Haydée habla del Moncada

Acabé de leer a Haydée hace más de una semana, pero mis ritmos vitales se han empeñado en boicotear más todavía mi intento fallido de homenajear el 1 de enero a la Revolución Cubana. Guardaba esto en la estantería desde que hace dos años, con bastantes dudas, lo compré en la feria del libro de La Habana. Y bueno: elegí bien, ya está claro.

Que nadie busque en este libro una línea temporal clara ni un relato sistemático y explicativo de lo que supuso el asalto al cuartel Moncada. El texto, transcripción de una conferencia que Haydée Santamaría dio en la facultad de Ciencias Políticas de La Habana en 1967, es más bien recordar, un vagar en los recuerdos. Echar la vista atrás y, como la propia autora dice, «hablar de algo que, aunque sea infinito, siempre es difícil hablarlo». Ahí las emociones desbordan y arrastran, y los protagonistas aparecen como humanos antes que cualquier otra cosa.

Dice Haydée que hay que hacer un gran esfuerzo para ser violenta, para ir a la guerra, pero que hay que ser violenta e ir a la guerra si hay necesidad. Y ella no pensaba en eso, claro, pero a mí se me inunda la cabeza pensando en la forma de ser mujeres que tratamos de seguir las que adoptamos un compromiso revolucionario con la vida. También dice, sobre la noche previa al asalto, que todo se hace más hermoso cuando se piensa que después no se va a tener, y que únicamente por la certeza en la llegada de algo grandioso es que se pueden soportar los dolores del parto y los de un proceso insurreccional.
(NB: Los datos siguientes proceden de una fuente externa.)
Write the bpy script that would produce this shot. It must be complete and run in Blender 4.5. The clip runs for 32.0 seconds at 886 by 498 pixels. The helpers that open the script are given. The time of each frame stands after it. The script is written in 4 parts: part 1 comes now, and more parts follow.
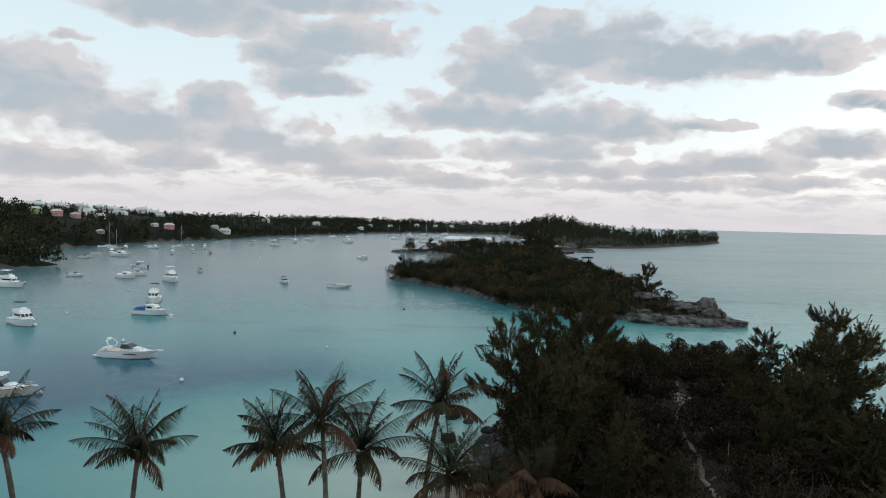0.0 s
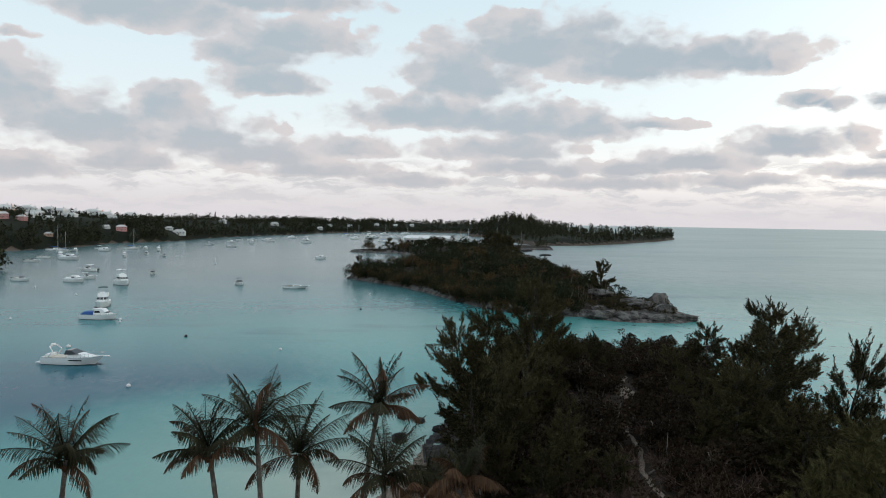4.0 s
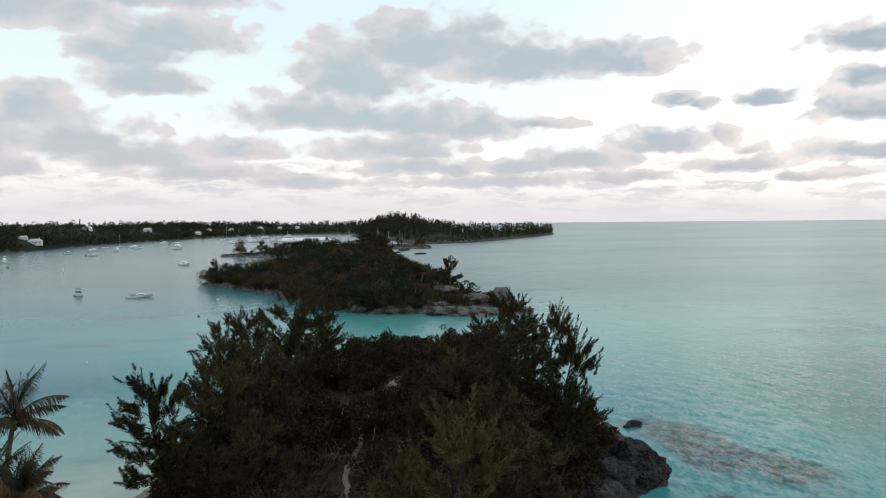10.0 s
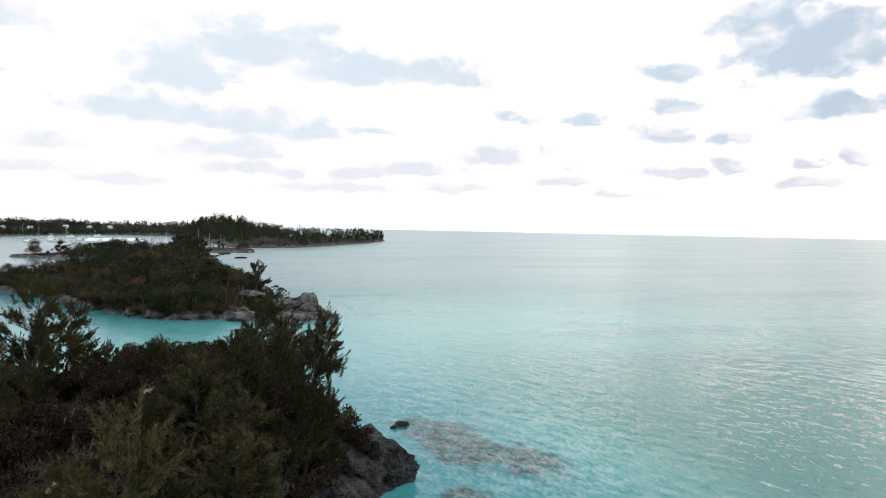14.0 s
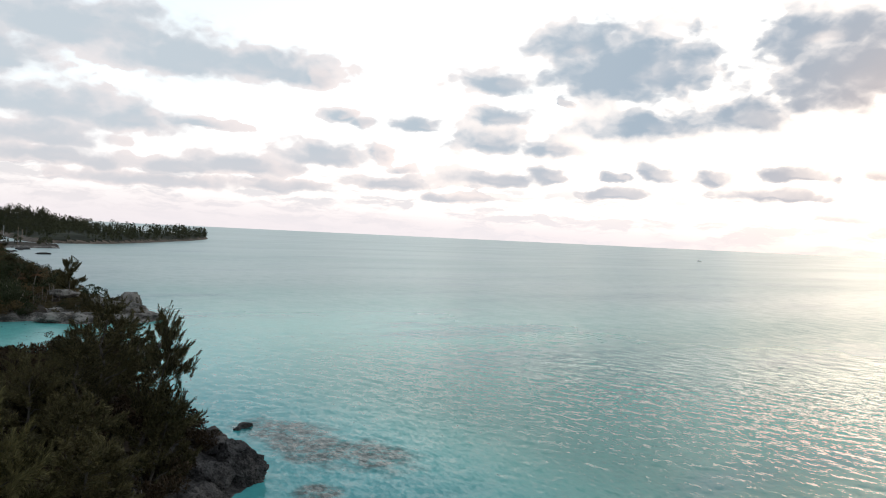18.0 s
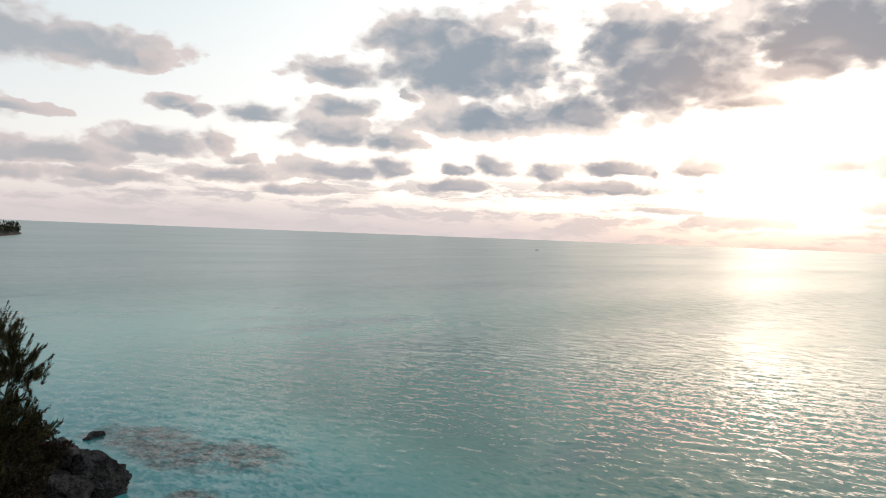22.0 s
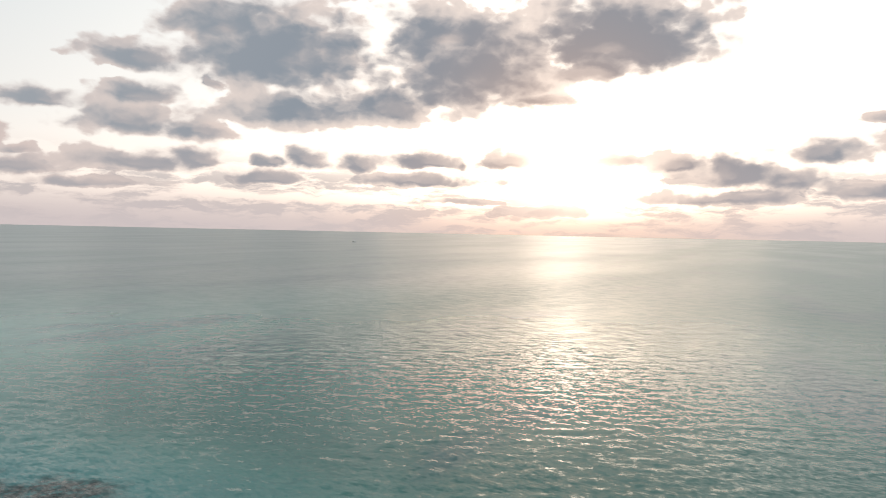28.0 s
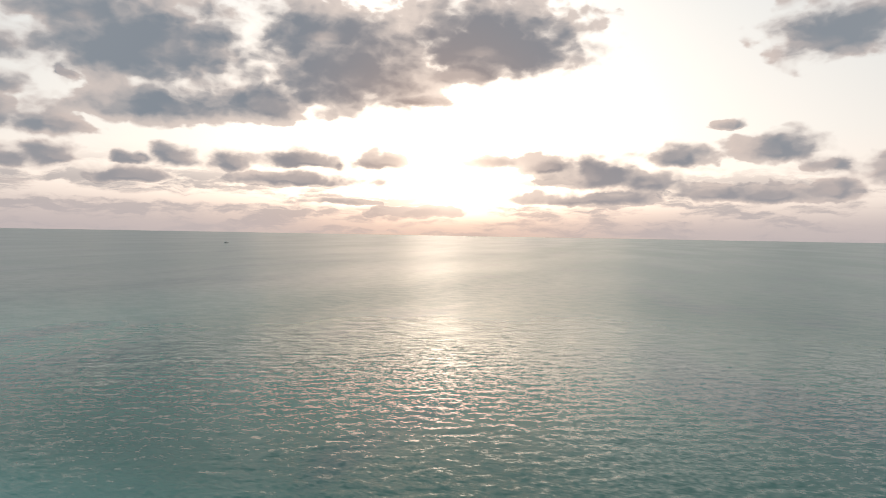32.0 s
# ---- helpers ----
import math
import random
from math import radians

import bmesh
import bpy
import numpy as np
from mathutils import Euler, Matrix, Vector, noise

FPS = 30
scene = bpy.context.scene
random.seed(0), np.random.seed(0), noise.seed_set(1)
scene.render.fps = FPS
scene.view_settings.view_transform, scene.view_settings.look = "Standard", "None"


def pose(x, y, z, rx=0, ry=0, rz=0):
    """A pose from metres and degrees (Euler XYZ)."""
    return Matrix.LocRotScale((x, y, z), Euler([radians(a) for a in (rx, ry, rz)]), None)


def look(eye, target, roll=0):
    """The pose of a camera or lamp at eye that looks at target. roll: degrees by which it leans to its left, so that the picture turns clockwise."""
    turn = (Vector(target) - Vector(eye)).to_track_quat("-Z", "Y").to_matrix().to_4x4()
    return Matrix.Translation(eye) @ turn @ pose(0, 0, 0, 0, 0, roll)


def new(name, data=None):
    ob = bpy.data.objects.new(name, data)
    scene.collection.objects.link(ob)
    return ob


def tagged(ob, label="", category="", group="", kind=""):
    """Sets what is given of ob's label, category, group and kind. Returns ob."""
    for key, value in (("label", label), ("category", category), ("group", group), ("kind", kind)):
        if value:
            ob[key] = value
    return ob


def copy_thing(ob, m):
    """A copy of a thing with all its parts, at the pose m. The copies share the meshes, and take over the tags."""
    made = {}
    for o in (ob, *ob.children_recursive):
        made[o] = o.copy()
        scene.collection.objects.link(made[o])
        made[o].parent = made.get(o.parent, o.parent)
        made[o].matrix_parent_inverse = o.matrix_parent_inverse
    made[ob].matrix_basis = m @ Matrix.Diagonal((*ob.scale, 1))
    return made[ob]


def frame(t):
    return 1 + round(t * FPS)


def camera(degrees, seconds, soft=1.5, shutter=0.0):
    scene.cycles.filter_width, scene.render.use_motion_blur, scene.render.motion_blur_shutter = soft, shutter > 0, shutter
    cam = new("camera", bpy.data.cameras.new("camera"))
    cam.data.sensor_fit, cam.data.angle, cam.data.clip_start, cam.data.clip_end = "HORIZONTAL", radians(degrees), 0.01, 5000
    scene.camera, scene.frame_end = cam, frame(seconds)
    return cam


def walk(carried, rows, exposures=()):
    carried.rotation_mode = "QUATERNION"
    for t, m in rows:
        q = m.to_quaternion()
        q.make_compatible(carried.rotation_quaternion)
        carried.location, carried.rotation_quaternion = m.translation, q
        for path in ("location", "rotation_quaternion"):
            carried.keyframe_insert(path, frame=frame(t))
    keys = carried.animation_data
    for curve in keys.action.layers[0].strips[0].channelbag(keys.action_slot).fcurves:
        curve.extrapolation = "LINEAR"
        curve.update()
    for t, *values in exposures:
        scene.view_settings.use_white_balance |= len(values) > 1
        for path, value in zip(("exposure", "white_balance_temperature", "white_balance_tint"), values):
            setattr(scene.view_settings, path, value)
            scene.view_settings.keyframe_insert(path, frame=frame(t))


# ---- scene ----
cam = camera(64.6, 32.0, soft=1.0)
PATH = [
    (0, (-0.603, 1.59, 22.906), (-0.607, 3.589, 22.824), 1.5),
    (1, (-0.661, 1.577, 22.951), (-0.639, 3.575, 22.869), 1.5),
    (2, (-0.564, 1.518, 22.962), (-0.513, 3.515, 22.88), 1.4),
    (3, (-0.095, 1.614, 22.954), (-0.019, 3.61, 22.871), 1.2),
    (3.5, (0.228, 1.571, 22.976), (0.319, 3.567, 22.893), 1.1),
    (5.5, (2.678, 1.411, 23.075), (2.832, 3.403, 22.992), 0.5),
    (6, (3.494, 1.44, 23.084), (3.661, 3.431, 23.0), 0.4),
    (6.5, (4.378, 1.373, 23.112), (4.556, 3.364, 23.027), 0.4),
    (7, (5.313, 1.27, 23.113), (5.506, 3.259, 23.028), 0.3),
    (7.5, (6.437, 1.108, 23.13), (6.659, 3.094, 23.045), 0.1),
    (8, (7.672, 0.925, 23.115), (7.929, 2.907, 23.03), -0.1),
    (8.5, (9.112, 0.748, 23.095), (9.395, 2.726, 23.011), -0.2),
    (9, (10.612, 0.46, 23.062), (10.917, 2.435, 22.979), -0.4),
    (9.5, (12.175, 0.131, 23.046), (12.523, 2.099, 22.964), -0.5),
    (10, (13.757, -0.302, 23.031), (14.161, 1.656, 22.949), -0.5),
    (10.5, (15.233, -0.672, 22.987), (15.69, 1.273, 22.907), -0.5),
    (11, (16.681, -1.009, 22.975), (17.191, 0.924, 22.895), -0.5),
    (11.5, (17.706, -1.408, 22.922), (18.273, 0.509, 22.845), -0.3),
    (12, (18.674, -1.91, 23.005), (19.293, -0.01, 22.93), -0.1),
    (12.5, (19.272, -2.447, 22.942), (19.952, -0.568, 22.87), 0.2),
    (13, (19.68, -2.892, 22.958), (20.421, -1.035, 22.89), 0.5),
    (13.5, (19.876, -3.283, 23.023), (20.674, -1.45, 22.957), 0.8),
    (14, (19.983, -3.496, 22.989), (20.831, -1.686, 22.928), 1.2),
    (14.5, (19.987, -3.551, 22.824), (20.887, -1.766, 22.768), 1.6),
    (16.5, (18.515, -3.922, 22.793), (19.631, -2.263, 22.749), 2.5),
    (17, (18.007, -3.965, 22.822), (19.17, -2.338, 22.778), 2.5),
    (18, (17.0, -3.872, 22.908), (18.259, -2.319, 22.867), 2.7),
    (19, (16.228, -3.458, 22.851), (17.577, -1.982, 22.81), 2.7),
    (20, (15.699, -2.918, 22.817), (17.127, -1.517, 22.776), 2.7),
    (21, (15.18, -2.404, 22.694), (16.69, -1.094, 22.652), 2.5),
    (22, (15.092, -1.803, 22.589), (16.66, -0.562, 22.544), 2.2),
    (23, (15.598, -0.134, 22.09), (17.222, 1.033, 22.042), 2.0),
    (24, (15.957, 1.193, 21.594), (17.639, 2.274, 21.544), 1.9),
    (25, (16.531, 2.233, 21.727), (18.253, 3.249, 21.675), 1.5),
    (25.5, (16.739, 2.8, 21.79), (18.482, 3.78, 21.736), 1.4),
    (27.5, (17.309, 4.763, 22.149), (19.129, 5.59, 22.095), 1.1),
    (28, (17.422, 5.144, 22.176), (19.259, 5.933, 22.123), 1.2),
    (29, (17.607, 5.721, 22.204), (19.475, 6.432, 22.152), 1.0),
    (30, (17.79, 5.967, 22.211), (19.691, 6.588, 22.161), 1.0),
    (31, (17.802, 6.126, 22.304), (19.728, 6.66, 22.254), 0.9),
    (32, (17.657, 6.154, 22.281), (19.603, 6.613, 22.234), 1.0),
]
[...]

Hay cosas que sólo se pueden escribir en Cuba. Lo que en boca de europeos sonaría a pastiche sentimental malogrado, en la isla se hace verdadero a manos llenas. No por ningún determinismo extraño, sino porque hablar desde la revolución es hablar desde lo pleno, desde lo inmensamente bello. El caso es que yo sólo sabía de Haydée Santamaría como una cara, como una foto de una mujer armada en la Sierra Maestra, como el otro nombre femenino junto con el de Celia Sánchez de entre todos los que asaltaron el Moncada, y después de leer este libro ya sólo aspiro en la vida a que alguien escriba sobre mí algo la mitad de bonito que el prólogo que Celia María Hart le dedica a su madre. Hay una belleza aterrante en la defensa de la vida a través de la muerte que le atribuye a Haydée:

«El viejo cliché de que los revolucionarios no se quitan la vida (eso decía ella también) es tan pueril que bastan un par de nombres para echarlos por tierra. (…) Los Lafargue decidieron que eran más útiles para la causa del proletariado y no dudo que lo hayan sido; quién osa decir que las campanas que hizo doblar Hemingway con su pluma no hicieron repicar a todas las iglesias del mundo con el grito de su última bala; quién pudiera pensar que Violeta no le daba Gracias a la Vida con honestidad».